© Нина Андреевна Синицына, дизайн обложки, 2017
ISBN 978-5-4485-2909-2
Создано в интеллектуальной издательской системе Ridero
Долго бунтовать будем
Смоется дождем
самое крепкое самое терпкое вино крови
в зернах граната
будем бунтовать в караванах
смеясь до колик
и одним словом возводя взгляды в разноцветный звездопад
туманная дымка ночи вырвет прогорклый вздох
оттого что здесь никогда не была тем, кем мечтаю быть
и никогда здесь не буду
но караван движется плавно
перетекает ногами огромных гусениц
с поклажами на дробных спинах
лошадьми с ошарашенными зрачками
бегущими ко мне от меня
долго бунтовать будем
выпивая небеса целиком
небеса которые лишь являются зеркальным отражением нашей падшей земли
где мы одинокие звезды
Сердце
Призрак Гоголя самозабвенно чертей погоняет красть черевички
на крыше сидит хмельной Модильяни
тычет в небо потухшими спичками
с завязанным ртом поет мое сердце себя не жалея себя вынимая
люди боялись казаться слабее
безропотно суть свою истребляли
призрак Гоголя царапает землю
плачет надрывно над мелочным вздохом
с крыши падает вниз Модильяни
рассыпав все спички в подарок прохожим
с завязанным ртом молчит мое сердце
в панцирь закрывшись замуровавшись
так мы захотели так мы предрешили
возрадуйтесь люди над пыткой вчерашней!
Была бы Фрида со мной
Была бы Фрида со мной
научила бы боль терпеть
разукрасила б красной рукой
стены у каждых дверей
выпивали бы с ней вино
окисляясь черной халвой
заплели бы цветы в волосах
небывалой мертвой петлей
танцевали б на костылях
запинаясь падая ввысь
распевали бы гимны в траве
о тех кто грунтует мир
исчезали бы солнцем бесцветным
о любви забывая надменно
разрезали бы вены сердца
ножницами двойного рожденья
Рассвет скоротечен
Знаешь, папа, я все еще та девочка, которая держит тебя за руку и вдыхает утренний воздух перед спуском вниз, к детскому саду.

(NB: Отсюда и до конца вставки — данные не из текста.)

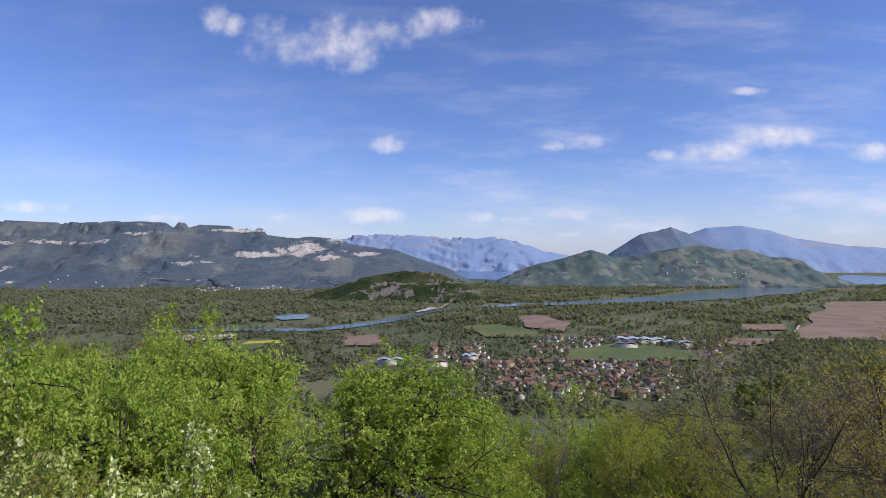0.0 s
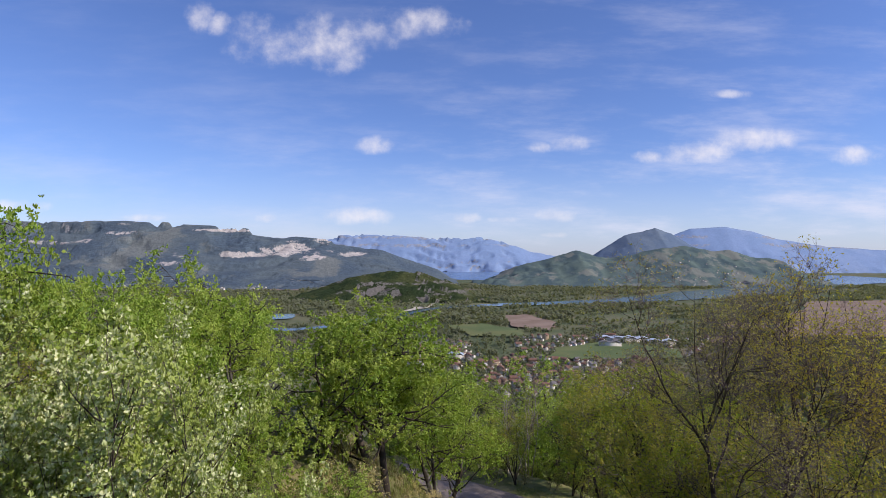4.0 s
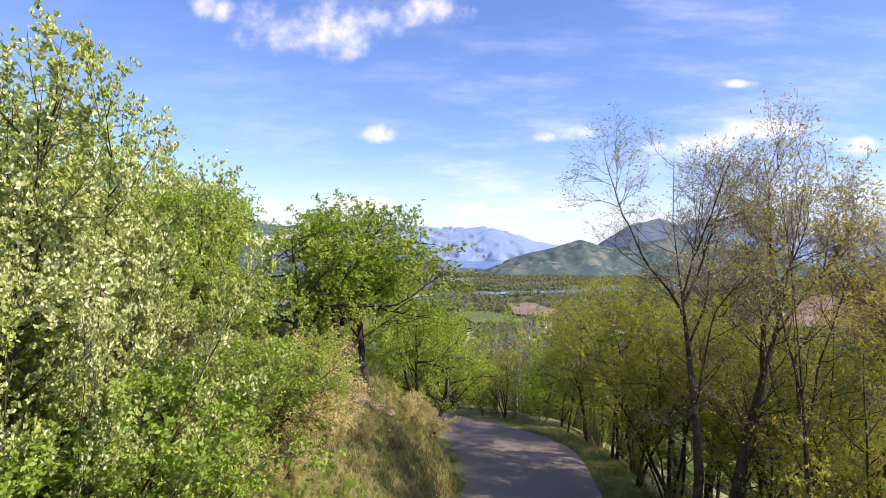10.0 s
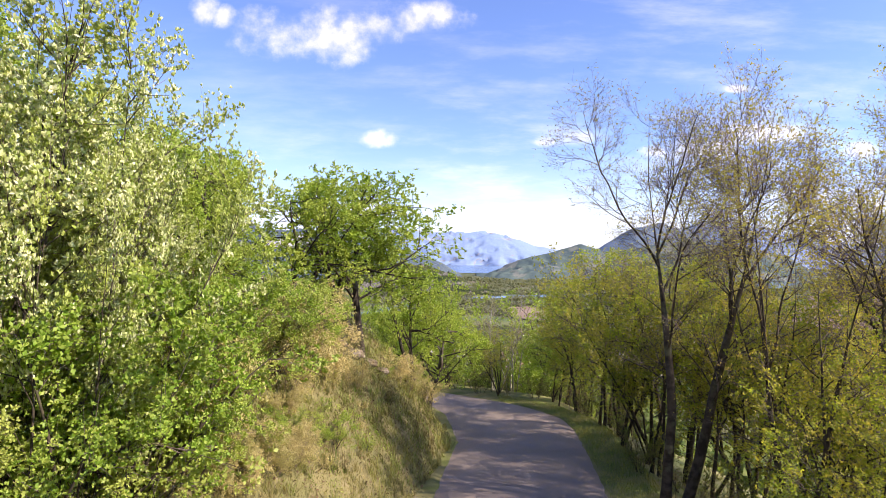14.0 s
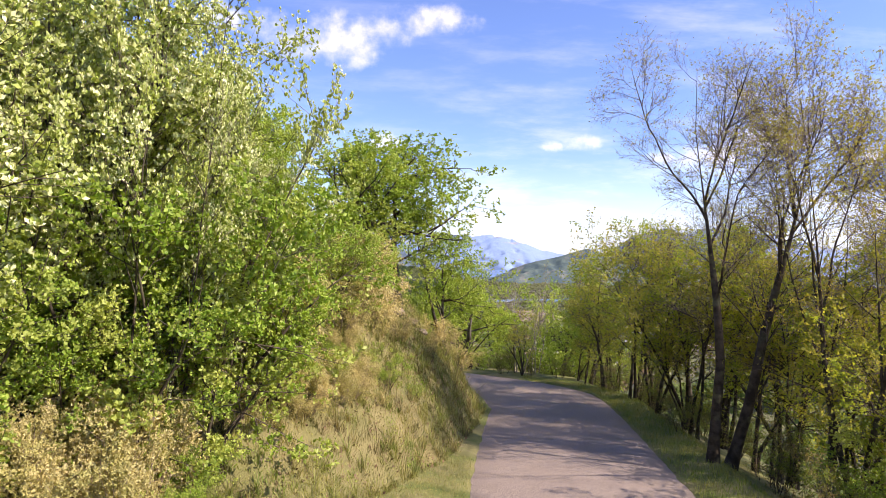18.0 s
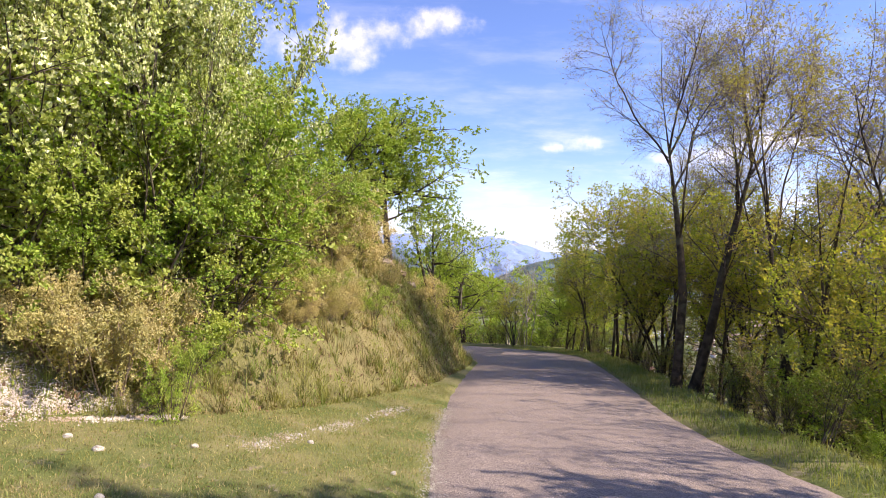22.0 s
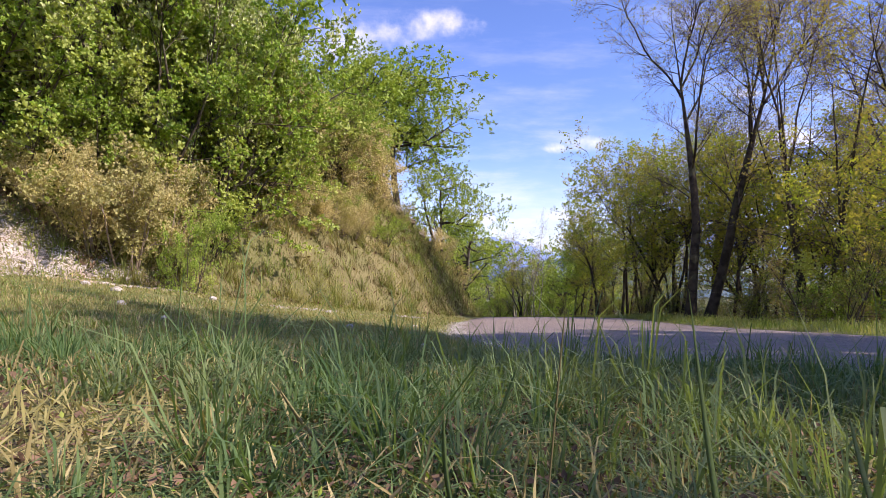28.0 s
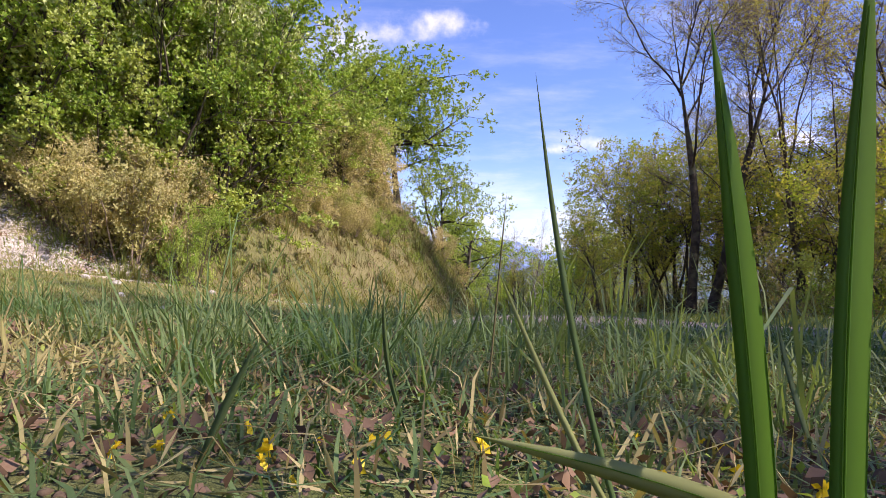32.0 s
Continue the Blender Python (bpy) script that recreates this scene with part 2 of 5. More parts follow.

Тогда мы обозревали город, но когда я была в Чите позже, папа, то ли застройка, то ли воспоминания подвели, лишь ближайший район относительно виднелся при спуске с холма.
Каждое утро мы останавливались перед походом в детский сад, потому что ты хромал. Мы втроем: ты, я и тросточка отдыхали две минуты и шли дальше. И при каждой такой остановке во мне боролись две неосознанные мысли. Несформированные, бессловесные ощущения.
Одновременно. Грусть за твою боль в ноге и твою усталость.
И странно манящее чувство при взгляде на далекие дома впереди. Мысли переносились в будущее, и я каким-то образом радовалась, что у меня все где – то там, жизнь на горизонте. Свежее, успокаивающее уютное понимание, что еще так много всего интересного дальше. И жить долго. И я защищена с нашими соединенными руками.
Папа, будущее давно наступило. И я чувствую себя старушкой, а другим мои слова – детский сад, ибо ну что я там могла видеть и испытать. Но было же. С лихвой. И вот мне будто 60. Глупой Нине.
И города были, папа, и самолеты, поезда. Разноговорящие люди. Великие памятники, концертики в небольших клубах. Предательства, близкая дружба, смерти, свет. Любовь, изобилие, паника, страшные внезапности. Банальная рутина и яркие взрывы.
Тут так заведено, папа: никаких лишних всполыхов, нужен скоростной режим. И никому никогда не жаловаться, все успевать. Горбатиться, учиться, жениться. Белка в колесе – это еще самый комфорт, папа.
И хорошо, когда есть развлечения помимо и деньги на лишнее.
И все хорошо, папа, все как надо, намного больше ответственности, и мне нравится её нести, проза жизни, папа. Все уместно, папа. Все правильно в этой окружающей жестокости и этом равнодушии, человек ко всему привыкает, папа. И усталость хуже галстука душит, но кому я рассказываю, папа, тут все такие, других и не сыщешь. И даже не было никогда тех трудностей, которые испытывал ты в годы войны, моя жизнь в сравнении – сплошная изнеженность.